> [INSTRUCTION]
List each line of the data in which the string "script" appears.

start STORED RECORDS

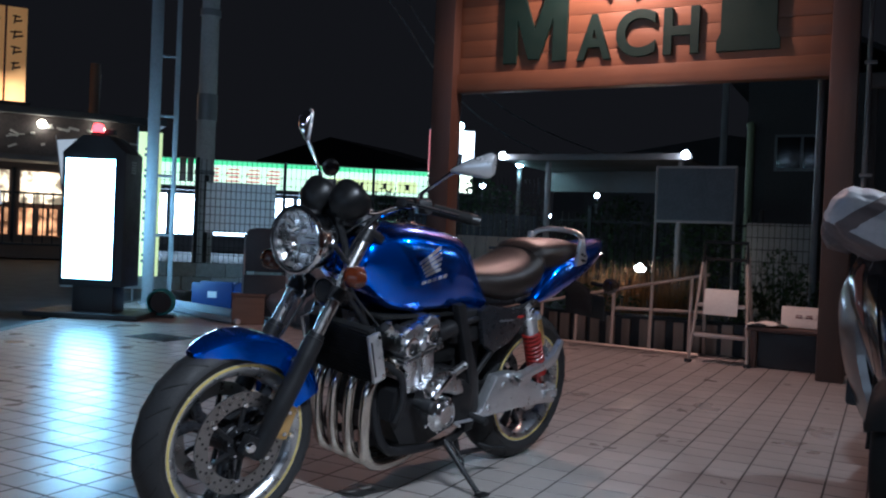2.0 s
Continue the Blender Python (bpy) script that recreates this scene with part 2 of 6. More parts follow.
EDGE = lambda y: -5.0 - 0.547 * (y - 1.29)
bm = B()
prismatic = [(-8, -8), (3, -8), (3, 5.6), (EDGE(5.6), 5.6), (EDGE(-3), -3), (-8, -3)]
low = [bm.verts.new((x, y, -0.03)) for x, y in prismatic]
top = [bm.verts.new((x, y, -0.0024)) for x, y in prismatic]
bm.faces.new(top)
for k in range(6):
    bm.faces.new((low[k], low[(k + 1) % 6], top[(k + 1) % 6], top[k]))
pavement = tagged(part("pavement", bm, GROUT, smooth=False), "forecourt paved with square beige tiles and dark joints", "paving", kind="structure")
bm = B()
box(bm, (0, 0, -0.013), (0.09, 9.2, 0.036), 0.006, Matrix.Rotation(math.atan(0.547), 4, "Z"))
kerb = tagged(part("kerb", bm, mat("dirty_kerb_concrete", (0.12, 0.115, 0.11), 0.8, 0, 0.3, 3, 0.3)), "narrow concrete kerb along the paving edge", "kerb", kind="structure")
kerb.matrix_world = pose(EDGE(1.3) - 0.05, 1.3, 0)


# ---- gate with signboard ----
def gate():
    g = thing("sign_gate", pose(-1.12, 4.5, 0), "brown timber gate carrying a red-stained plank signboard with green letters", "gate")
    for px in (-1.622, 1.588):
        bm = B()
        box(bm, (px, 0.0, 2.2), (0.185 if px > 0 else 0.20, 0.2, 4.4), 0.012)
        part("post", bm, POSTWOOD, g)
    board = part("board_frame", box(B(), (-0.012, 0.05, 2.275), (3.03, 0.12, 0.16), 0.01), BOARDWOOD, g)
    z = 2.357
    k = 0
    while z < 4.2:
        h = 0.148
        part("plank", box(B(), (-0.012, 0.055 + 0.0004 * (k % 3), z + h / 2), (3.02, 0.05, h - 0.0025), 0.0025), BOARDWOOD, board)
        z += h
        k += 1
    part("top_rail", box(B(), (-0.012, 0.05, 4.29), (3.03, 0.14, 0.16), 0.01), BOARDWOOD, g)

    def letter(ch, x0, x1, z0, z1, mat_, deep=0.05, fat=0.02, name="letter"):
        cu = bpy.data.curves.new("t", "FONT")
        cu.body, cu.extrude, cu.offset, cu.bevel_depth = ch, 0.1, fat, 0.008
        tmp = new("t", cu)
        me = bpy.data.meshes.new_from_object(tmp.evaluated_get(bpy.context.evaluated_depsgraph_get()))
        bpy.data.objects.remove(tmp)
        me.name = name
        co = np.array([v.co[:] for v in me.vertices])
        lo, hi = co.min(0), co.max(0)
        for v in me.vertices:
            v.co = (x0 + (v.co.x - lo[0]) / (hi[0] - lo[0]) * (x1 - x0), -deep * (v.co.z - lo[2]) / (hi[2] - lo[2]), z0 + (v.co.y - lo[1]) / (hi[1] - lo[1]) * (z1 - z0))
        me.flip_normals()
        me.materials.clear()
        me.materials.append(mat_)
        ob = new(name, me)
        ob.parent = g
        ob.location = (1.12 - 0.0, 0.028, 0)
        return ob

    mo = [(-2.295, 2.425), (-2.165, 2.425), (-2.165, 2.80), (-2.05, 2.45), (-1.945, 2.45), (-1.82, 2.80), (-1.82, 2.425), (-1.69, 2.425), (-1.69, 3.06), (-1.865, 3.06), (-1.995, 2.70), (-2.125, 3.06), (-2.295, 3.06)]
    mo = [(-2.2125 + (x + 2.295) * 0.94, z_) for x, z_ in mo]
    bm = prism(B(), mo, -0.034, 0.0)
    bmesh.ops.triangulate(bm, faces=[f for f in bm.faces if len(f.verts) > 4])
    ob = part("letter", bm, GREENLETTER, g, smooth=False)
    ob.location = (1.12, 0.028, 0)
    letter("A", -1.555, -1.26, 2.415, 2.79, GREENLETTER, 0.034, 0.022)
    letter("C", -1.225, -0.905, 2.42, 2.80, GREENLETTER, 0.034, 0.022)
    letter("H", -0.845, -0.568, 2.42, 2.79, GREENLETTER, 0.034, 0.022)
    for ch, x0, x1 in (("\u30de", -1.375, -1.235), ("\u30c3", -1.115, -0.99), ("\u30cf", -0.88, -0.735)):
        letter(ch, x0, x1, 2.90, 3.02, GREENLETTER, 0.03, 0.006, "small_letter")
    # three strokes cut from one thick board, with wider ends
    nu = [(-0.437, 2.42), (0.022, 2.42), (0.022, 2.50), (-0.004, 2.56), (-0.004, 2.92), (0.026, 2.98), (0.026, 3.06), (-0.437, 3.06), (-0.437, 2.98), (-0.408, 2.92), (-0.408, 2.56), (-0.437, 2.50)]
    bm = prism(B(), nu, -0.006, 0.03)
    bmesh.ops.triangulate(bm, faces=[f for f in bm.faces if len(f.verts) > 4])
    ob = part("numeral", bm, GREENLETTER, g, smooth=False)
    ob.location = (1.12, 0.0, 0)
    # upper row: red characters that cannot be read, and a round emblem
    redpaint = mat("red_letter_paint", (0.42, 0.03, 0.02), 0.45)
    for k in range(5):
        x0 = -1.21 + 0.2 * k
        bm = B()
        for (cx, cz, sx, sz) in ((0.08, 3.31, 0.15, 0.03), (0.08, 3.40, 0.13, 0.03), (0.02 + 0.1 * (k % 2), 3.37, 0.03, 0.15)):
            box(bm, (x0 + cx, 0, cz), (sx, 0.035, sz), 0.005)
        ob = part("red_bar", bm, redpaint, g, "red painted bar character")
        ob.location = (1.12, 0.012, 0)
    bm = lathe(B(), [(0.0, -0.03), (0.19, -0.03), (0.20, -0.02), (0.20, 0.0), (0, 0)], (-1.9, 0, 3.475), (0, 1, 0), 40)
    ob = part("emblem", bm, WHITE, g, "round white emblem")
    ob.location = (1.12, 0.03, 0)
    bm = lathe(B(), [(0.12, -0.035), (0.155, -0.035), (0.155, -0.028), (0.12, -0.028)], (-1.9, 0, 3.475), (0, 1, 0), 40, True)
    ob = part("emblem_ring", bm, GREENLETTER, g)
    ob.location = (1.12, 0.028, 0)
    # lamp on its arm above the board
    part("lamp_arm", tube(B(), curve_pts([(-0.10, 0.05, 4.33), (-0.10, -0.36, 4.38), (-0.10, -0.42, 4.1), (-0.10, -0.40, 3.68)]), 0.014), BLACKSATIN, g)
    part("lamp_shade", lathe(B(), [(0.03, 0.16), (0.05, 0.10), (0.10, 0.0), (0.094, 0.0), (0.045, 0.09)], (-0.10, -0.39, 3.54), (0.0, -0.1, 1), 24), BLACKSATIN, g)
    return g


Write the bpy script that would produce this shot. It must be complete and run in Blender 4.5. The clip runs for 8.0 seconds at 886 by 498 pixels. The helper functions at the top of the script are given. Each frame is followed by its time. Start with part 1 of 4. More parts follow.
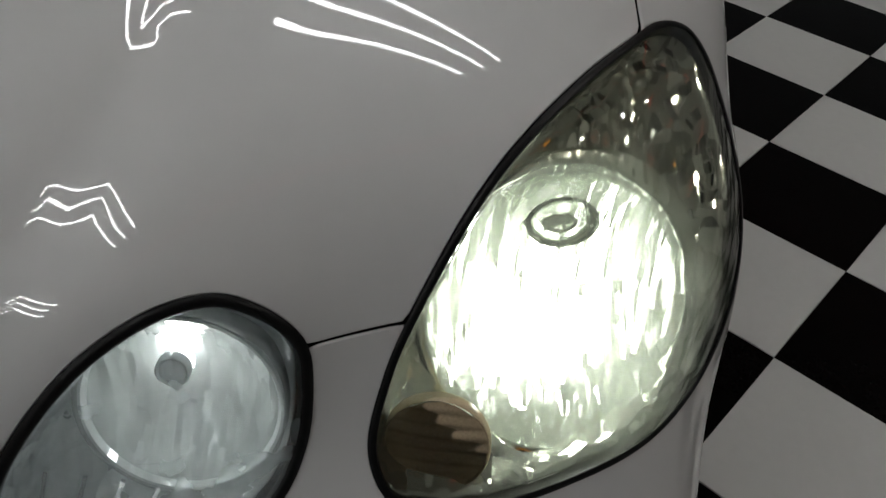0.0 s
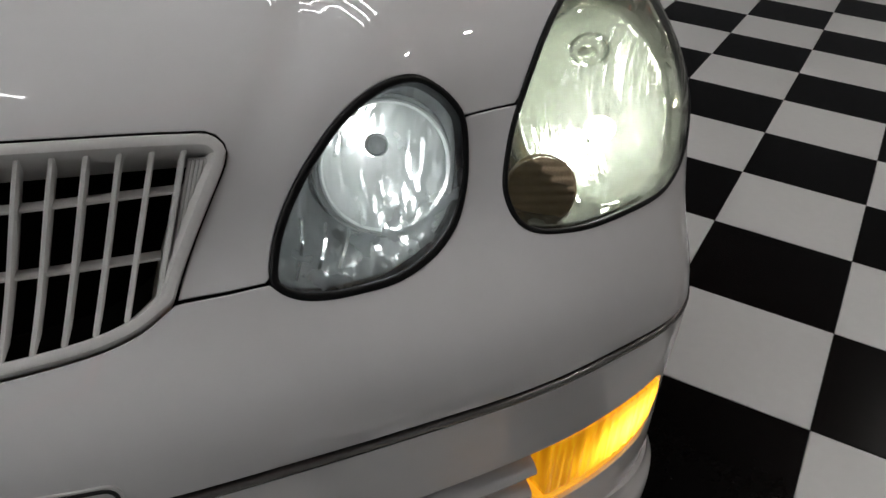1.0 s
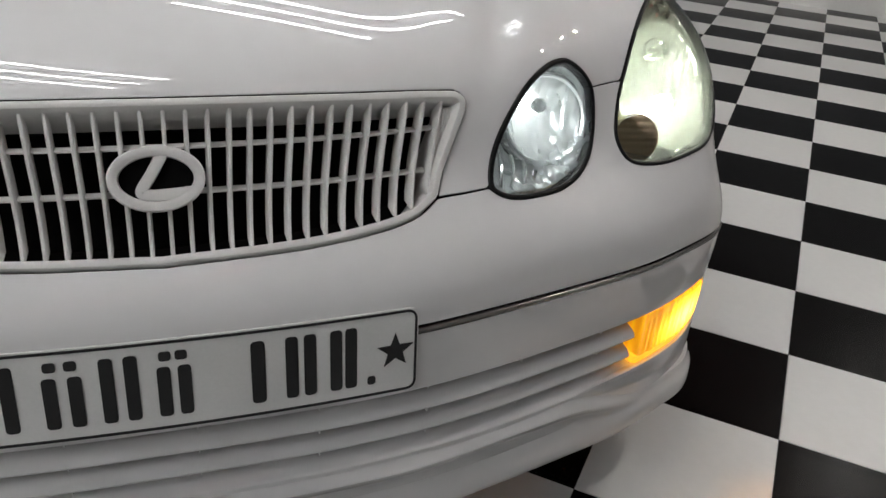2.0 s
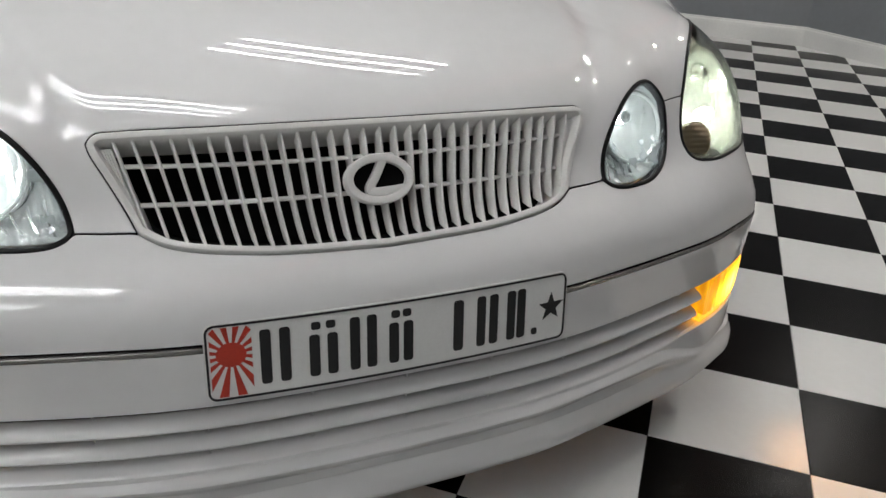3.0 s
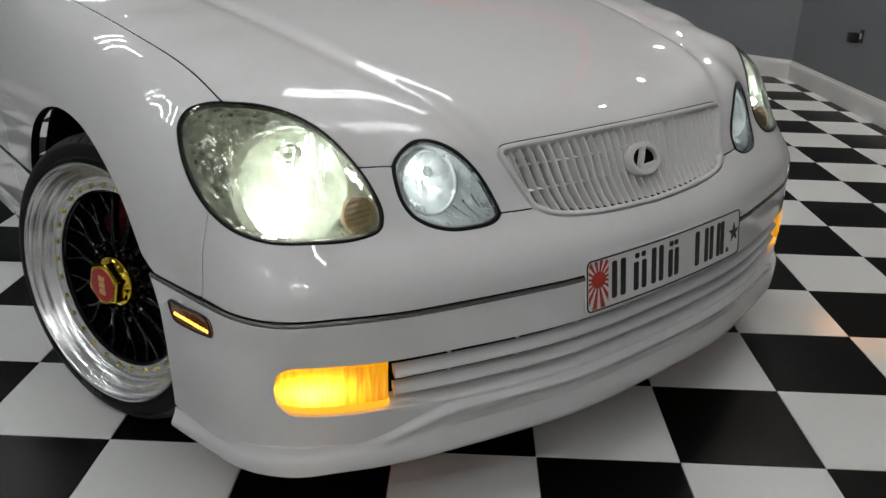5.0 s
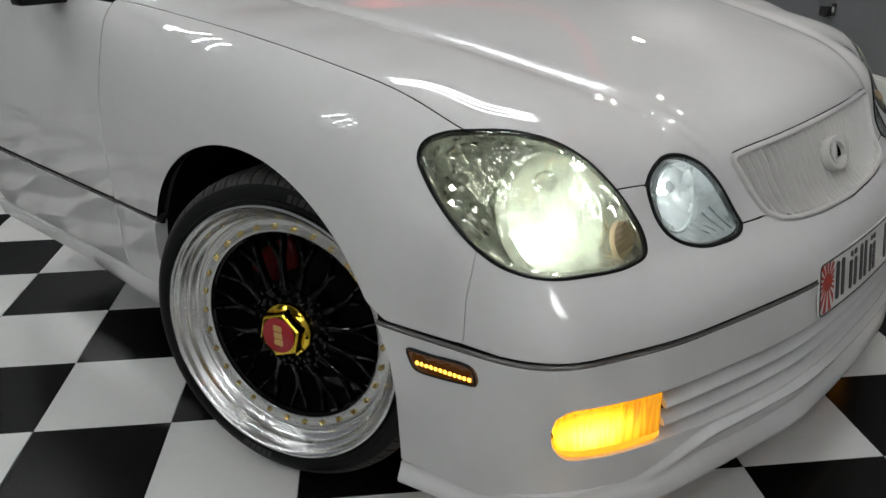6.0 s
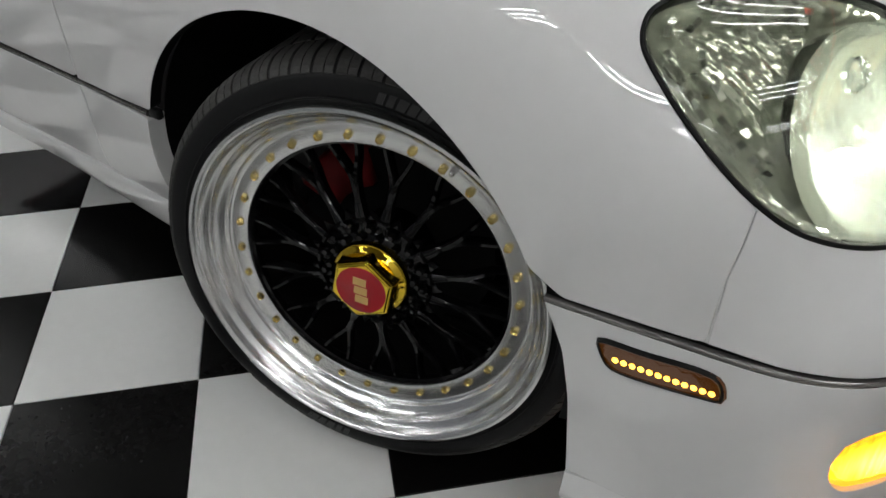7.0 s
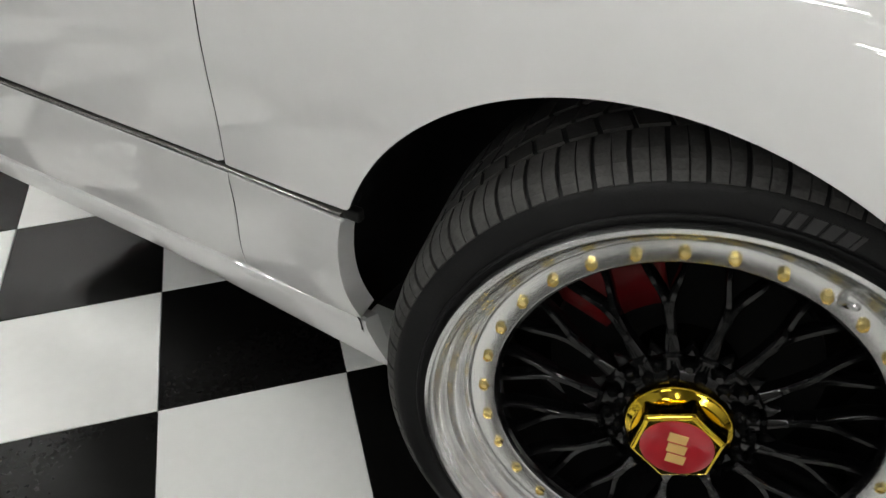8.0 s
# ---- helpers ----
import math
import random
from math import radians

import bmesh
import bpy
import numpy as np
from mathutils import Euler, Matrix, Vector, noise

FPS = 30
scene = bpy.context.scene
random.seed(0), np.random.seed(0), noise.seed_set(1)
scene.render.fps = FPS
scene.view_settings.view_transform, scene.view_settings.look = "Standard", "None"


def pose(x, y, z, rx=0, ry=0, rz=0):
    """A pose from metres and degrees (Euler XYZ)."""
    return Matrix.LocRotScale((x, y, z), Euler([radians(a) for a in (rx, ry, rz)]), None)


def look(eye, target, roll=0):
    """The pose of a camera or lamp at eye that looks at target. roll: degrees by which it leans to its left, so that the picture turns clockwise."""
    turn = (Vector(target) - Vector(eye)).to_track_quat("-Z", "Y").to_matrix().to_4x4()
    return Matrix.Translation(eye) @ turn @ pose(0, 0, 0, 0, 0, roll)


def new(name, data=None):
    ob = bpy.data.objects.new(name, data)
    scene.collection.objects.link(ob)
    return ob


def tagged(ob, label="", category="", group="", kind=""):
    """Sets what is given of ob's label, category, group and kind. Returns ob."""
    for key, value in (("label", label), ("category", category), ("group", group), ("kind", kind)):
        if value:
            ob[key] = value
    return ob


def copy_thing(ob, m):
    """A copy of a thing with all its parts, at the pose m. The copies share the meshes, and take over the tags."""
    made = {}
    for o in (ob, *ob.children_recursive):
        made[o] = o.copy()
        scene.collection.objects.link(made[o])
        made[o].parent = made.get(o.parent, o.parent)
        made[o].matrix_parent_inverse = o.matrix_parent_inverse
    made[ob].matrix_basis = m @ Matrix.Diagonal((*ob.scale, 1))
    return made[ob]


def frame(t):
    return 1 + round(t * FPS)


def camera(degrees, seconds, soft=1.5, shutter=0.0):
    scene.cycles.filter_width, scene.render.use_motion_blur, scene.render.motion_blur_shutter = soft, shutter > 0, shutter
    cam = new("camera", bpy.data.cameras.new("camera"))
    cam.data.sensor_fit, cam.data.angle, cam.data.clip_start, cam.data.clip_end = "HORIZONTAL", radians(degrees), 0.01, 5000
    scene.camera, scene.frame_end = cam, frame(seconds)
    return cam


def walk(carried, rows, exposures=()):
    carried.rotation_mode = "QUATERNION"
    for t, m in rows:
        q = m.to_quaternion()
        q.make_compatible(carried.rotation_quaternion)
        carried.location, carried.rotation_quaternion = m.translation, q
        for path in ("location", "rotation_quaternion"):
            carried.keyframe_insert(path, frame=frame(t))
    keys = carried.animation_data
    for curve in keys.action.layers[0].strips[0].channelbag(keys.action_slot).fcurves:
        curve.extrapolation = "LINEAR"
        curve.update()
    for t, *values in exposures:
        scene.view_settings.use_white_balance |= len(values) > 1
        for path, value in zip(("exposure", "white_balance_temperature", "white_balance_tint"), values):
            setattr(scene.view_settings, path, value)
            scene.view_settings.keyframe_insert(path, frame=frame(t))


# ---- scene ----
from mathutils import geometry

PATH = [
    (0, (0.609, -0.186, 1.006), (0.673, 1.309, -0.322), 4.9),
    (0.5, (0.496, -0.348, 0.995), (0.733, 1.226, -0.216), 3.5),
    (1, (0.374, -0.511, 0.942), (0.809, 1.115, -0.139), 4.3),
    (1.2, (0.331, -0.573, 0.933), (0.822, 1.057, -0.120), 5.4),
    (2.3, (-0.118, -0.873, 0.981), (0.558, 0.772, 0.065), 4.6),
    (2.5, (-0.193, -0.894, 0.984), (0.531, 0.74, 0.085), 4.5),
    (3, (-0.367, -0.965, 0.993), (0.425, 0.666, 0.15), 4.2),
    (3.5, (-0.611, -1.045, 1.02), (0.26, 0.567, 0.218), 3.6),
    (4, (-0.868, -1.024, 1.029), (0.148, 0.51, 0.245), 3.5),
    (4.2, (-0.966, -1.01, 1.035), (0.12, 0.48, 0.261), 3.5),
    (5.3, (-1.483, -0.897, 1.058), (-0.229, 0.474, 0.319), 1.2),
    (5.5, (-1.558, -0.791, 1.06), (-0.262, 0.543, 0.325), 1.1),
    (6, (-1.688, -0.493, 1.075), (-0.335, 0.763, 0.305), -1.0),
    (6.5, (-1.571, -0.186, 1.049), (-0.279, 0.955, 0.033), -2.2),
    (7, (-1.465, 0.069, 1.008), (-0.224, 1.09, -0.183), -1.9),
    (7.5, (-1.439, 0.339, 0.973), (-0.16, 1.256, -0.262), -1.7),
    (8, (-1.437, 0.571, 0.982), (-0.146, 1.493, -0.235), -2.8),
]
cam = camera(56.9, 8.0)
walk(cam, [(t, look(eye, target, roll)) for t, eye, target, roll in PATH],
     [(0, -1.27, 6600, 10), (0.5, -1.06, 6600, 10), (1, -0.77, 6600, 13), (2.5, -0.05, 6600, 12), (3.5, -0.19, 6550, 11), (4, -0.56, 6550, 11), (5.5, -0.4, 6550, 10), (6, -0.38, 6550, 10),
      (6.5, -0.16, 6580, 10), (7, -0.2, 6600, 11), (7.5, 0.06, 6750, 10), (8, 0.37, 6850, 10)])

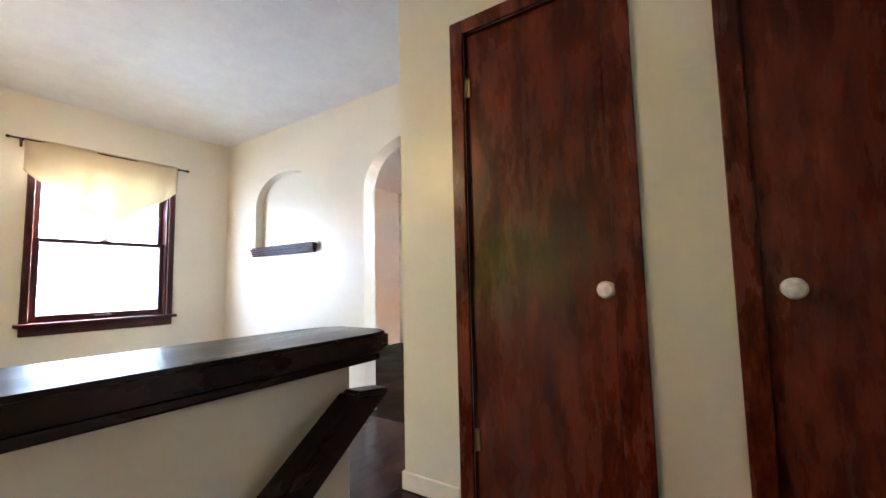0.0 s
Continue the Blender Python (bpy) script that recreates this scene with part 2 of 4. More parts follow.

end STORED RECORDS

> [ANSWER TO THE PROBLEM]
Continue the Blender Python (bpy) script that recreates this scene with part 2 of 6. More parts follow.
Write the bpy script that would produce this shot. It must be complete and run in Blender 4.5. The clip runs for 8.0 seconds at 886 by 498 pixels. The helper functions at the top of the script are given. Each frame is followed by its time. Start with part 1 of 4. More parts follow.
Continue the Blender Python (bpy) script that recreates this scene with part 2 of 4. More parts follow.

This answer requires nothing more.